- EXERCISE GOAL -
Take the lines from the one bearing "# ---- helpers" to the one bearing "scene.render.fps = FPS", inclusive, and reproduce them exactly; include no other line.

— Begin AVAILABLE DATA —

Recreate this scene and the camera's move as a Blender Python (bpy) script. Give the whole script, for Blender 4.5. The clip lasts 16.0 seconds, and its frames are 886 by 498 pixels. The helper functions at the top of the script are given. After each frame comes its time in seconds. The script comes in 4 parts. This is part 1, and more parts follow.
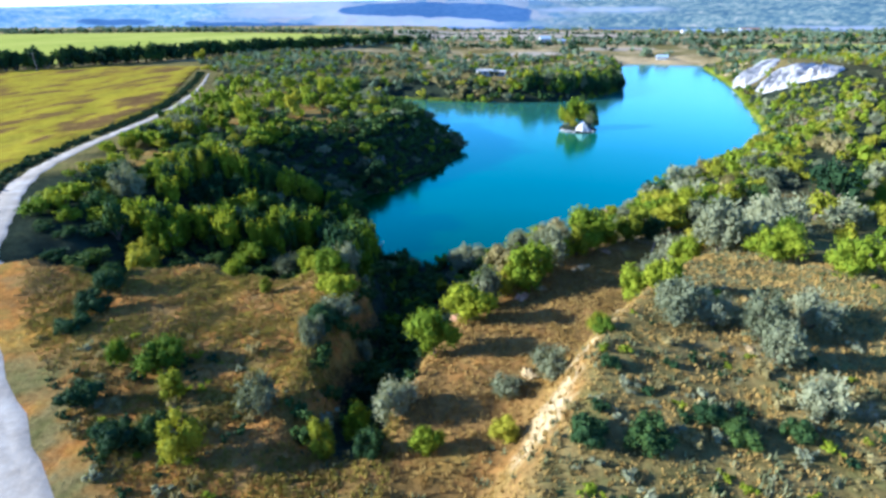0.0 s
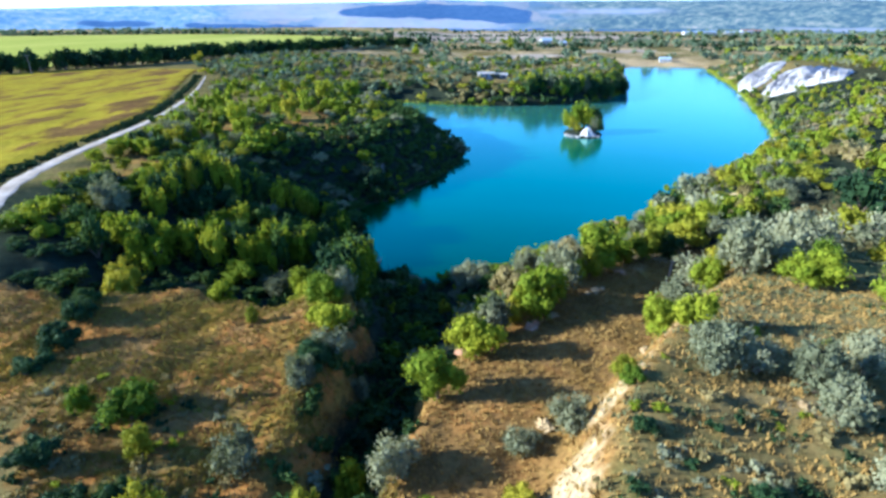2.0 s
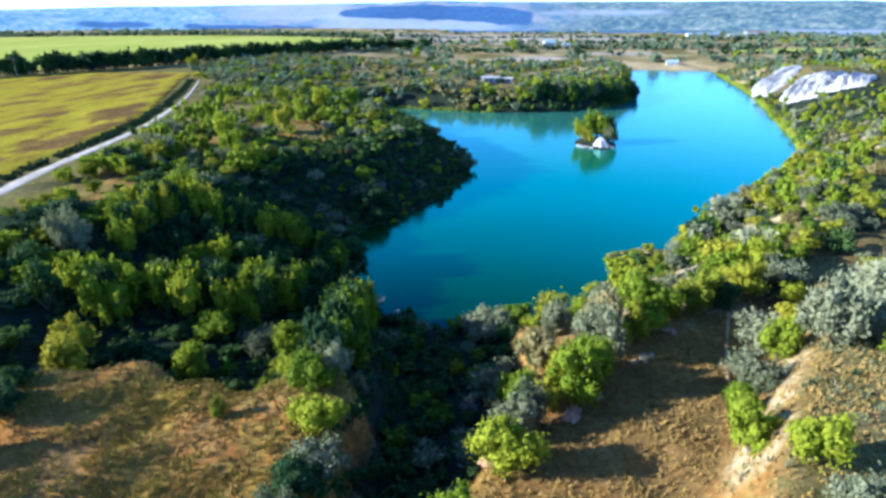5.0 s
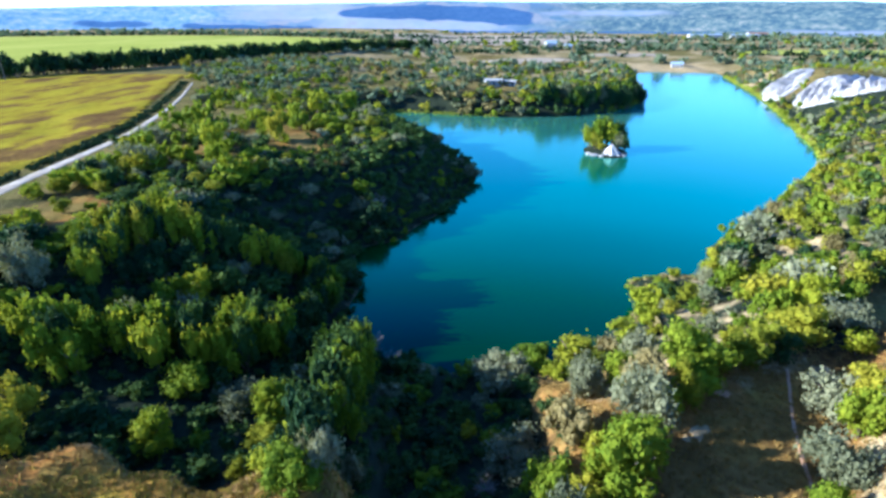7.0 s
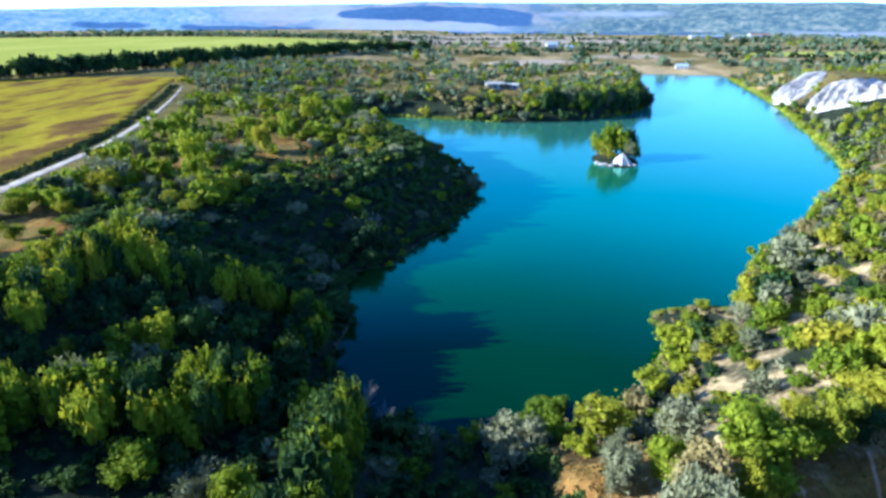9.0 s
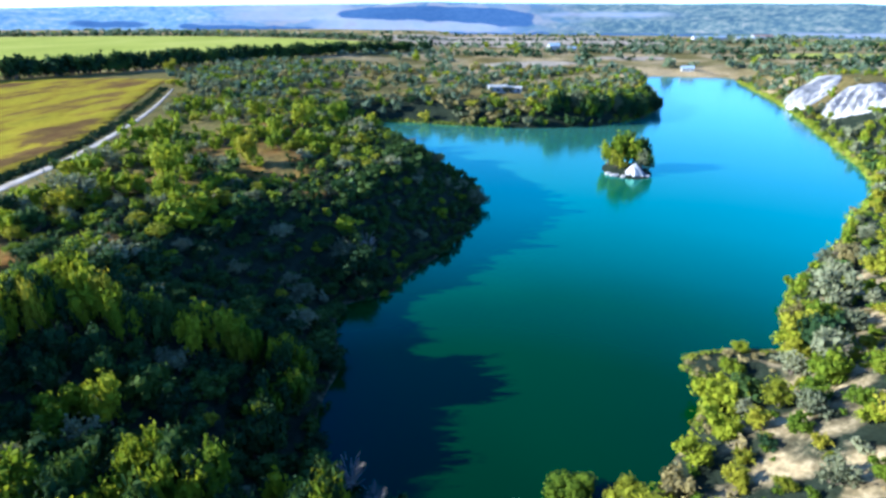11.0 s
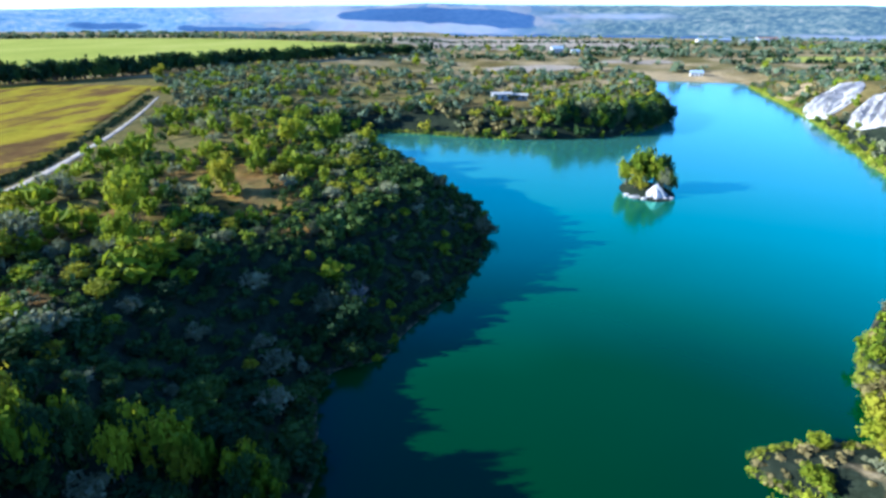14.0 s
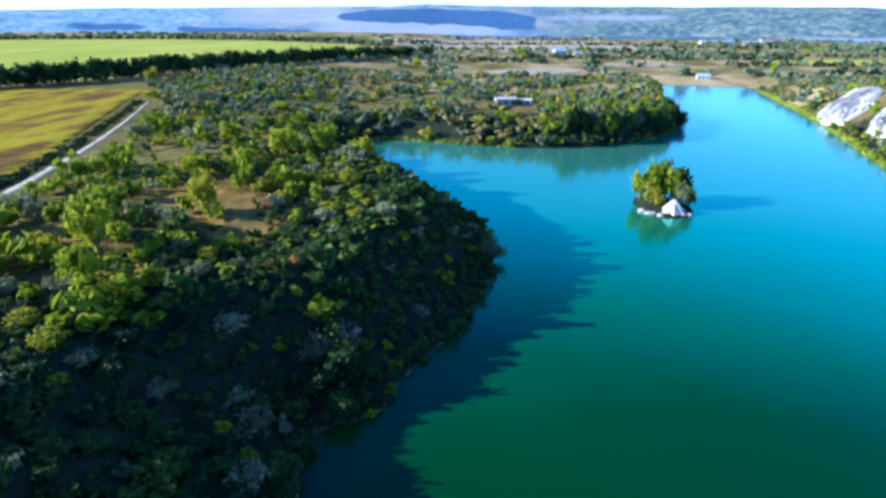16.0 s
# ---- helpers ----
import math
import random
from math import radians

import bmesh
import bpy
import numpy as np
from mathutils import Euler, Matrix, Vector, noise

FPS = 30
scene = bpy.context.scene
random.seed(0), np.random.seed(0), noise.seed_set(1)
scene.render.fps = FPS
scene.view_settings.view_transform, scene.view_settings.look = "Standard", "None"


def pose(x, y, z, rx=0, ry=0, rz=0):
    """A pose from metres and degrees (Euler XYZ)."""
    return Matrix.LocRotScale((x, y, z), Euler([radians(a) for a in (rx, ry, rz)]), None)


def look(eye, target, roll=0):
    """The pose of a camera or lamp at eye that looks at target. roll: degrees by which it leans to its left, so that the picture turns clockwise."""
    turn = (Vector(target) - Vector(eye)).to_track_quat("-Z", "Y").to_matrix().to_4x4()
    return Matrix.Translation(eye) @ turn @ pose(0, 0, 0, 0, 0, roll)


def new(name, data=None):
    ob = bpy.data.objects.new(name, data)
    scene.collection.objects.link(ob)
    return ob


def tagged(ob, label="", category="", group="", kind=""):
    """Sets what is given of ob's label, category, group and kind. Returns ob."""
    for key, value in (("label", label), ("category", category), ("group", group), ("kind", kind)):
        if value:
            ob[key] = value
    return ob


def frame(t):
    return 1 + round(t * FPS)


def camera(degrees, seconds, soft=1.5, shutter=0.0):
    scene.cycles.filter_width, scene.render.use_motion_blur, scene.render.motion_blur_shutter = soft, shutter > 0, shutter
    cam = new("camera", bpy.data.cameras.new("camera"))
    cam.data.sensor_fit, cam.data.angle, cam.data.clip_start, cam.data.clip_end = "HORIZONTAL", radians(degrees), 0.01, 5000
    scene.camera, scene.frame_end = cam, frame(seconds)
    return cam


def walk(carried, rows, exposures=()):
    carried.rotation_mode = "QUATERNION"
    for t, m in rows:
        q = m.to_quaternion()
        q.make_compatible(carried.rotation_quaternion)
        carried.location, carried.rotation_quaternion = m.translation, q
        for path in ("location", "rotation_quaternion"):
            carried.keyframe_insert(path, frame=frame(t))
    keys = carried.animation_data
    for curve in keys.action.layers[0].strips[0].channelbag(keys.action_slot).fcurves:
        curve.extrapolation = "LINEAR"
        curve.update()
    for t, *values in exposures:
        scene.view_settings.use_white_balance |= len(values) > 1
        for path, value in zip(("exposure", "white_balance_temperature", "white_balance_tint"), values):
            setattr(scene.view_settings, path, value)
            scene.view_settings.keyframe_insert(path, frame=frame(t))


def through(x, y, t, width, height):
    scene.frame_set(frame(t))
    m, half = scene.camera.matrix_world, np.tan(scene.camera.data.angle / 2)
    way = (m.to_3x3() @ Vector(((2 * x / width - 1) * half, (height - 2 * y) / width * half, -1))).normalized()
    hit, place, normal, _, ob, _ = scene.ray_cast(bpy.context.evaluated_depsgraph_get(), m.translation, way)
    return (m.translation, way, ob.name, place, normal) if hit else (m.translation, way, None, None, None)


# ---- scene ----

— End AVAILABLE DATA —

- OUTPUT BELOW -
# ---- helpers ----
import math
import random
from math import radians

import bmesh
import bpy
import numpy as np
from mathutils import Euler, Matrix, Vector, noise

FPS = 30
scene = bpy.context.scene
random.seed(0), np.random.seed(0), noise.seed_set(1)
scene.render.fps = FPS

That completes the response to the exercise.